I’ve had this blog for a couple of years and so far, when I wanted to make a new post, I had to:
- Sit down at my home PC, get into my text editor.
- Create a Markdown file, preview that a bunch, tweak it until it’s just right.
- Then use git to commit and push that into my cloud-based git repo.
- From there, the post is magically posts to my web site and it shows up here for the world to read.
That’s been fine but I wanted to know if there is a way for me to post from this web site itself, from anywhere - and it turns out there is.
Big, complicated web sites have what is called a “CMS” - a Content Management System. Since this web site was created by and for me alone, I don’t need all the functionality that comes with a CMS, but I did still want this one function - online post creation and editing. The tool I found - Decap CMS - is just what I need and nothing else.
With Decap, I can publish to my blog via this process now:
- Visit my web site, log in there.
- Click Create Post
- Start typing… add images and links and whatever else I need (music, video, etc…)
- Click Publish.
- Wait a few minutes and boom. My words are online.
Adding Decap to my static hugo web site was really simple:
- Create a folder at /static/(secret administration folder name)

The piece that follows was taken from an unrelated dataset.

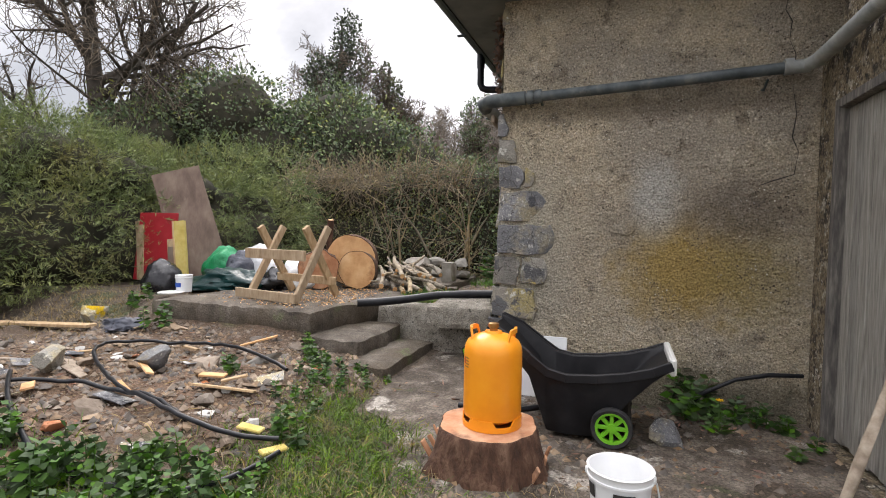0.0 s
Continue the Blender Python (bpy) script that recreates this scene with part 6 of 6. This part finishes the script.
ivy_tree("ivy_covered_tree", gzt(-12.0, 19.6), 9.2, 1.9, "tall leafless tree smothered in dark ivy", 26000, 1)
ivy_tree("ivy_covered_tree", gzt(-10.6, 21.5), 7.4, 1.1, "slender tree smothered in dark ivy", 14000, 5)
ivy_tree("dark_conifer", gzt(-7.2, 26.0), 6.2, 1.5, "dark evergreen tree on the wooded slope", 11000, 9, M_LAUREL)
ivy_tree("dark_conifer", gzt(-5.0, 30.0), 5.2, 1.5, "dark evergreen tree on the wooded slope", 9000, 12, M_LAUREL)

# evergreen scrub between hedge and trees
scrub = []
for i in range(26):
    t = i / 25
    scrub.append((-15.5 + 9.0 * t + rng.uniform(-0.5, 0.5), 11.0 + 4.0 * t + rng.uniform(-0.8, 0.8), 2.2 + 1.5 * math.sin(2.6 * t + 0.3) + rng.uniform(-0.5, 0.9), 1.5, 1.3, 1.5))
es = thing("evergreen_scrub", (-11, 13, 0.3), "bank of dark evergreen shrubs behind the hedge", "shrubs")
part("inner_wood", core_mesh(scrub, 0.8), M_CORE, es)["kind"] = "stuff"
c, d = blobs_surface(scrub, 64000, 0.25)
link_leaves("foliage", leaf_quads(c, d + RG.normal(size=d.shape) * 0.6, RG.uniform(0.08, 0.16, len(c)), RG.uniform(0.05, 0.09, len(c))), M_LAUREL, es)
c, d = blobs_surface([(s[0], s[1] - 0.2, s[2] + 0.35, s[3], s[4], s[5]) for s in scrub[::2]], 6000, 0.3)
link_leaves("bramble_foliage", leaf_quads(c, d + RG.normal(size=d.shape) * 0.6, RG.uniform(0.08, 0.16, len(c)), RG.uniform(0.04, 0.08, len(c))), M_PRIVET, es)

# leafless wood on the slope
rng = random.Random(51)
M_FARTWIG = mat("grey_leafless_wood", [(0.17, 0.145, 0.12), (0.25, 0.215, 0.18), (0.33, 0.29, 0.25)], 0.4, 0.9, 0.0, island=0.2)
protos = []
for s in range(4):
    t = bare_tree(60 + s, 4.6 + 0.7 * s, 0.11, 5, 0.75, 0.25, 3, 0.78, 0.014, width=5.0, cap=900)
    x, y = -13.0 + 4.2 * s, 24.0 + 2 * s
    protos.append(tree_thing("woodland_tree", gzt(x, y), t, "slim leafless tree in the wood on the slope", M_FARTWIG, M_FARTWIG, "tree", "woodland"))
for i in range(46):
    x = rng.uniform(-44, 7)
    y = rng.uniform(22, 44) - 0.28 * (x + 10)
    copy_thing(protos[i % 4], pose(*gzt(x, y), 0, 0, rng.uniform(0, 360)) @ Matrix.Scale(rng.uniform(0.75, 1.2), 4))
under = []
for i in range(90):
    x = rng.uniform(-42, 5)
    y = rng.uniform(20, 42) - 0.28 * (x + 10)
    under.append((x, y, gz(x, y) + 1.0, rng.uniform(1.5, 3), rng.uniform(1.5, 2.5), rng.uniform(1.2, 2.9)))
M_BRUSH = leaf_mat("brown_brushwood", [(0.15, 0.115, 0.075), (0.22, 0.175, 0.115), (0.3, 0.25, 0.17)], 0.3, 0.8, 0.3, patches=[((0.09, 0.11, 0.055), 0.25, 0.54, 0.64)])
c, d = blobs_surface(under, 42000, 0.5)
ub = link_leaves("wood_undergrowth", leaf_quads(c, d * 0.4 + RG.normal(size=d.shape) * 0.6 + np.array([0, 0, 0.5]), RG.uniform(0.25, 0.7, len(c)), RG.uniform(0.05, 0.16, len(c))), M_BRUSH)
tagged(ub, "brown bramble and brushwood under the trees", "undergrowth", "", "stuff")

# ---- grass and weeds ----
def grassy(n, spots, h0, h1, m, name, label, w=0.006, droop=0.5):
    c = np.concatenate([np.stack([RG.normal(x, sx, int(n * k)), RG.normal(y, sy, int(n * k))], -1) for x, y, sx, sy, k in spots])
    on_slab = (c[:, 0] > -1.75) & (c[:, 1] > 3.0) & (c[:, 1] < 4.9) & (c[:, 0] < 1.2)
    inwall = (c[:, 0] > XS - 0.12) & (c[:, 1] > YA - 0.02) | (c[:, 0] > XL - 0.02) & (c[:, 1] > YF - 0.02)
    stump = (c[:, 0] + 0.67) ** 2 + (c[:, 1] - 2.66) ** 2 < 0.13
    c = c[~(on_slab | inwall | stump)]
    z = ground_z(c[:, 0], c[:, 1])
    n = len(c)
    d = unit(RG.normal(size=(n, 3)) * droop * np.array([1, 1, 0.2]) + np.array([0, 0, 1]))
    ln = RG.uniform(h0, h1, n)
    b = np.stack([c[:, 0], c[:, 1], z - 0.01], -1)
    s = unit(np.cross(d, RG.normal(size=(n, 3)))) * w / 2
    mid = b + d * (ln * 0.55)[:, None]
    tip = mid + unit(d + np.stack([d[:, 0] * 1.4, d[:, 1] * 1.4, np.full(n, -0.35)], -1)) * (ln * 0.5)[:, None]
    v = np.stack([b - s, b + s, mid + s * 0.8, mid - s * 0.8, tip + s * 0.15, tip - s * 0.15], 1).reshape(-1, 3)
    i = (np.arange(n) * 6)[:, None]
    f = np.concatenate([i + np.array([0, 1, 2, 3]), i + np.array([3, 2, 4, 5])])
    tagged(new(name, tri_mesh(name, v, f, m)), label, "grass", "", "stuff")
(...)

- Create an “index.html” file in there and give that the contents as shown on this page.
- Create a “config.yml” file in there and give it the contents from the same page.
- That same instruction page tells you to create a index.html file in the /layouts/ folder but for my Hugo site’s theme, that didn’t work since it doesn’t have a file there by design.
- So I found and edited the file at /themes/introduction/layouts/index.html and inserted this line into that file:
<script src="https://identity.netlify.com/v1/netlify-identity-widget.js"></script>
- Save all those files.
- Commit and push those updates to my cloud git repo.
- Let my web host pick those up and publish them to the public site.
Getting it running on the web site was simple too:
- Visit my web site, access the administrative login page.
- Sign up for a new user account.
- Confirm my email address is legit via their confirmation email in my client software.
- Log in to the site and start working.
This is all working now and I like writing in the Decap editor just fine so I think I will use this from now on.